Search the material below for the string "shutter" and list each line that holds it.

━━━━━ Provided data

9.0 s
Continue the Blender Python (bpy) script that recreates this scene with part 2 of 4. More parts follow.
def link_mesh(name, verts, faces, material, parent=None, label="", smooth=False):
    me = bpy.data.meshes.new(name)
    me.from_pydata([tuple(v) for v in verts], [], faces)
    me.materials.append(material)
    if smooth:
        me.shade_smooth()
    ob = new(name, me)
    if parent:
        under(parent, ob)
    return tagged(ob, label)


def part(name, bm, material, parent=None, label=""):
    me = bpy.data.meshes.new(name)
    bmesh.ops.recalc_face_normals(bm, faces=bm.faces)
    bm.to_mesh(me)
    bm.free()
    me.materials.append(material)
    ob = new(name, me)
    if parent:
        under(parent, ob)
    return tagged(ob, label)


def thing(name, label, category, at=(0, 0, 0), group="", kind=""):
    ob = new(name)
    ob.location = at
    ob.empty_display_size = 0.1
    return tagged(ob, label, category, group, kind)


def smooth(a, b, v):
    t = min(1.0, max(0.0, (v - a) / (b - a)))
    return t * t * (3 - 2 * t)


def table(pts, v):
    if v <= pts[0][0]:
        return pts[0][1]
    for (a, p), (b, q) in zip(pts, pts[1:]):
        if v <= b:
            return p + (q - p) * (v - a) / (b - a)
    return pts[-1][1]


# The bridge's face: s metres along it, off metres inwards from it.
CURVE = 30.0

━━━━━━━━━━
━━━━━ Provided data

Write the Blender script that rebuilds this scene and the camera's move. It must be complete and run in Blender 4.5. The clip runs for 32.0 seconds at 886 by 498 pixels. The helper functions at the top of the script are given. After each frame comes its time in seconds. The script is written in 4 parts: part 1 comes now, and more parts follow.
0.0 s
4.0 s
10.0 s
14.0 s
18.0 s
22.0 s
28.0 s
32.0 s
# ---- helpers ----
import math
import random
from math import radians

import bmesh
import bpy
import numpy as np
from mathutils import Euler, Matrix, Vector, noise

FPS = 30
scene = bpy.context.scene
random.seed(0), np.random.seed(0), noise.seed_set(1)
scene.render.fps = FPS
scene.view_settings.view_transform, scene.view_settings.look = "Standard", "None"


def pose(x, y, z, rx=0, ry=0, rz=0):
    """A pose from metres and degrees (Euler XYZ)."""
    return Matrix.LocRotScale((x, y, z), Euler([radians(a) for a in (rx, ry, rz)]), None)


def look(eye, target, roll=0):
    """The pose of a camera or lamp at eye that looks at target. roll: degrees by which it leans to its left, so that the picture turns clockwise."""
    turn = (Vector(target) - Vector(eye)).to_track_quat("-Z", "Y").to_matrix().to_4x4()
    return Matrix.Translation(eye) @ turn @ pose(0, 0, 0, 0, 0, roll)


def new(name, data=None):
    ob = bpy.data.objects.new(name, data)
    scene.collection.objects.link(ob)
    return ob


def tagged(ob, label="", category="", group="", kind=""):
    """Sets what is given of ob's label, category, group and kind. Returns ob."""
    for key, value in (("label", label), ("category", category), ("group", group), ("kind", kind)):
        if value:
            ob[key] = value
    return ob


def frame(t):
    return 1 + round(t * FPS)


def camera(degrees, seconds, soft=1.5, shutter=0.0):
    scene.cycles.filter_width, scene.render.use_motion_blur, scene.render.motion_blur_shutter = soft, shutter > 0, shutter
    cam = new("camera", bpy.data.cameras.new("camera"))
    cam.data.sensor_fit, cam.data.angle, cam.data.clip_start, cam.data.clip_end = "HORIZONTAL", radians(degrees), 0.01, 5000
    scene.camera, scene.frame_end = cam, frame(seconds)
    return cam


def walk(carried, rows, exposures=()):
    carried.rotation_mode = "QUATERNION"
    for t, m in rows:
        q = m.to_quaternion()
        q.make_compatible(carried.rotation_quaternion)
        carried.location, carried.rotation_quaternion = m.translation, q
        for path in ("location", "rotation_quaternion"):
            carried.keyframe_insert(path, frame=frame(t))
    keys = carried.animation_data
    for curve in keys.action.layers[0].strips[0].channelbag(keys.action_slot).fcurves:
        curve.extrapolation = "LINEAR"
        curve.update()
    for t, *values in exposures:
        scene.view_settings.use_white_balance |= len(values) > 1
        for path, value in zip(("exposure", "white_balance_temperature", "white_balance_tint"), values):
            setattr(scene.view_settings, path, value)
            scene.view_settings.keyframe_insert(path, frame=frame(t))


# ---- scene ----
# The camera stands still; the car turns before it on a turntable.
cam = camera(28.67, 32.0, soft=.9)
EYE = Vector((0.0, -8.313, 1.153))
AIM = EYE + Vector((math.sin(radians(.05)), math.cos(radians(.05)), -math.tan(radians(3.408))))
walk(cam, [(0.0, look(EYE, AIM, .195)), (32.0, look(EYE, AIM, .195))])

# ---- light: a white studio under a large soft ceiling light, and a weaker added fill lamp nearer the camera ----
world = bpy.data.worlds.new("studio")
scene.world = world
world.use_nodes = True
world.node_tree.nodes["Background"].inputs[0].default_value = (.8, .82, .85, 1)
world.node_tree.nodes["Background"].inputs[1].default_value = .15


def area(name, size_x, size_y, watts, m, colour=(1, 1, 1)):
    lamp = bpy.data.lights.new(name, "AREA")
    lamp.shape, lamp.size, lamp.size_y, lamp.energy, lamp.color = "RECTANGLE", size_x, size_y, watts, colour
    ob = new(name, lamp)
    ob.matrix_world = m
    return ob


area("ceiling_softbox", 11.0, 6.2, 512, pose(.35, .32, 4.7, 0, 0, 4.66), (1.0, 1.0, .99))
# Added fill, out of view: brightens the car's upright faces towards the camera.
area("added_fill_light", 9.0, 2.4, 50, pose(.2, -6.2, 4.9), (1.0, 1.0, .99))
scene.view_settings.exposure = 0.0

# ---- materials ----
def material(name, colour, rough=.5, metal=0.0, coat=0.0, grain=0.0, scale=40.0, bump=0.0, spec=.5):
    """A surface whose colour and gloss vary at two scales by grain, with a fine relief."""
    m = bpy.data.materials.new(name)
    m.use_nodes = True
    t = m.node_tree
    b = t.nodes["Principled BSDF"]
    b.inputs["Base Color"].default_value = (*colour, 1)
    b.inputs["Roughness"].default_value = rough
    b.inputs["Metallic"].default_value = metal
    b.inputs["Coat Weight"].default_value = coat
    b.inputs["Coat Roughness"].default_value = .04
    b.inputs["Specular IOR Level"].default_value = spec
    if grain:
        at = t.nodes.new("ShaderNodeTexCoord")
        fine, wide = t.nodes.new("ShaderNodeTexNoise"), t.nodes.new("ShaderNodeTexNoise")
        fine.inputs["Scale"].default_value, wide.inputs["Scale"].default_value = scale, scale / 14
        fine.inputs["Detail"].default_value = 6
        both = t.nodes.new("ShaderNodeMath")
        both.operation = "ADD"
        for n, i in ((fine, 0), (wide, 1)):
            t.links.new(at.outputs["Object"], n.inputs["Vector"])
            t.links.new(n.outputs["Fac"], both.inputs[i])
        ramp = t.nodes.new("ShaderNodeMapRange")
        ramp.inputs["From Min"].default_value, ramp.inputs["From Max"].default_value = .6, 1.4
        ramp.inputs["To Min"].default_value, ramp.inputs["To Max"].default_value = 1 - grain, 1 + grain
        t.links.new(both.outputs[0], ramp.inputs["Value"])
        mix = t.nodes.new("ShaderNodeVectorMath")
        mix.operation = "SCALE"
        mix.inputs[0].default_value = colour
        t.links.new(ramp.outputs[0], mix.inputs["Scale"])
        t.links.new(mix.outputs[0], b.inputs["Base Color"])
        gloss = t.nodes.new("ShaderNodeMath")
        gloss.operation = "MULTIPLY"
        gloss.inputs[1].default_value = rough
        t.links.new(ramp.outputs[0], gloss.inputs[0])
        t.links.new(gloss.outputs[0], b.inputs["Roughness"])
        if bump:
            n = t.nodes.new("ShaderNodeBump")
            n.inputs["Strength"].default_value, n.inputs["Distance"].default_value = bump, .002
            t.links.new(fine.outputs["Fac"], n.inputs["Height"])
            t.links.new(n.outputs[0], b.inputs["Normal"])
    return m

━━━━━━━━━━
━━━━━ Provided data

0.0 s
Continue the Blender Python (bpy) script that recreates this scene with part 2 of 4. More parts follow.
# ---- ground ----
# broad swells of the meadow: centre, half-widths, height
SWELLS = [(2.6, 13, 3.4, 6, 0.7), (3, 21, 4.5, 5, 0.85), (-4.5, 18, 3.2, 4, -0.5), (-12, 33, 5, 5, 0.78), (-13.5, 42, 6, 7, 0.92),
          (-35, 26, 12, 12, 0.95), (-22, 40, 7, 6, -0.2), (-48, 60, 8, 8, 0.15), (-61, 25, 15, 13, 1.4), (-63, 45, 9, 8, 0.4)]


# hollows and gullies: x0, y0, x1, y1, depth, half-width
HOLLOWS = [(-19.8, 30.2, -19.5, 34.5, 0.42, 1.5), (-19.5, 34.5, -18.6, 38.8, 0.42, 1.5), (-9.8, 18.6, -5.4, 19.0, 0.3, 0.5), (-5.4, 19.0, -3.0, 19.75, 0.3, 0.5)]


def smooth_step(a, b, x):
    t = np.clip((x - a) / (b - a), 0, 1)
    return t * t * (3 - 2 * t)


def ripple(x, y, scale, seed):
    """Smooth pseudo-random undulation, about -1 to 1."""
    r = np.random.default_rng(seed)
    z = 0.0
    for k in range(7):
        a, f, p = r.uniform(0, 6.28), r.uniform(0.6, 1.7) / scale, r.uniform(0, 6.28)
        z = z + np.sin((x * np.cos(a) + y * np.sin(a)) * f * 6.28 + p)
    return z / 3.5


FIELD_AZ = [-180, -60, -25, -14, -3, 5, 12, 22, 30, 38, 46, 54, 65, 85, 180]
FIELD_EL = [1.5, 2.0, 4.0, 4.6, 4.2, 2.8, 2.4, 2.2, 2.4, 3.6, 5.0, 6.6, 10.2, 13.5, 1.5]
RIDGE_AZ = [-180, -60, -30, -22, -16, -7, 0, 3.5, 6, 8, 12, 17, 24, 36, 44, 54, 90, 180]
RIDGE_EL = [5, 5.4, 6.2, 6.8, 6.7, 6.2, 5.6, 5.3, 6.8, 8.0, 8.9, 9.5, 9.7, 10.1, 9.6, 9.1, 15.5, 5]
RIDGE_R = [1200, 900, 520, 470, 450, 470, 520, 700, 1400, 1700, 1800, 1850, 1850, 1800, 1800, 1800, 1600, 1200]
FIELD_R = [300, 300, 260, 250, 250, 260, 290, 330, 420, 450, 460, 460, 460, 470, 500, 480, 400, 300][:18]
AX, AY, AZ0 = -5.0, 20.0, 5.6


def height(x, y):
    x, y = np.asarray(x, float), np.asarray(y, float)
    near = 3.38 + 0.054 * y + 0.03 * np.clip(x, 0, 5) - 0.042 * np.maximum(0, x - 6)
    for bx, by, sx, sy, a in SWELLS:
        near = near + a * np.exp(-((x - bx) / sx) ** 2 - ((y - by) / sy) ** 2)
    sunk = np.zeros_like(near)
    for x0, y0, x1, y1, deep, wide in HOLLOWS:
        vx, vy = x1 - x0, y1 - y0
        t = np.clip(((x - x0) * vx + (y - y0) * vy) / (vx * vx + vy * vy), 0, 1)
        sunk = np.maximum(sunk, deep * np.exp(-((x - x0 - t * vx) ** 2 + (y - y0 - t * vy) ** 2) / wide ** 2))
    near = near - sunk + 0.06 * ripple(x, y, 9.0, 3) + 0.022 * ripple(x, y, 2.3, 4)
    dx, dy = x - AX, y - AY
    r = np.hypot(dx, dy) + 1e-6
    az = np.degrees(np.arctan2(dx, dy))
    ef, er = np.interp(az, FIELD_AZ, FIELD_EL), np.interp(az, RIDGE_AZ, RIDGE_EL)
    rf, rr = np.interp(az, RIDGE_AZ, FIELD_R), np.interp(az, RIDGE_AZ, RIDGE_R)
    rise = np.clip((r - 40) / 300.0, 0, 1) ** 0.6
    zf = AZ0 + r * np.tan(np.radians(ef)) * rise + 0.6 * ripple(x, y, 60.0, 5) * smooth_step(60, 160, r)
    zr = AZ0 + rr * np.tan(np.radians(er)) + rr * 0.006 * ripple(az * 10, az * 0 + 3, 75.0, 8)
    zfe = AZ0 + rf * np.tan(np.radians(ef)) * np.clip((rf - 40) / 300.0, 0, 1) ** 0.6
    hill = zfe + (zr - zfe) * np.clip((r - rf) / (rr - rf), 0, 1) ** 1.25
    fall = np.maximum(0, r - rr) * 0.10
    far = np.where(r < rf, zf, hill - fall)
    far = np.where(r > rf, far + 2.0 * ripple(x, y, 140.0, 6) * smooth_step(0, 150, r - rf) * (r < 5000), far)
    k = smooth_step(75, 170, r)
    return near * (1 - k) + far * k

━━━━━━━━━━

Exercise solution:
def camera(degrees, seconds, soft=1.5, shutter=0.0):
    scene.cycles.filter_width, scene.render.use_motion_blur, scene.render.motion_blur_shutter = soft, shutter > 0, shutter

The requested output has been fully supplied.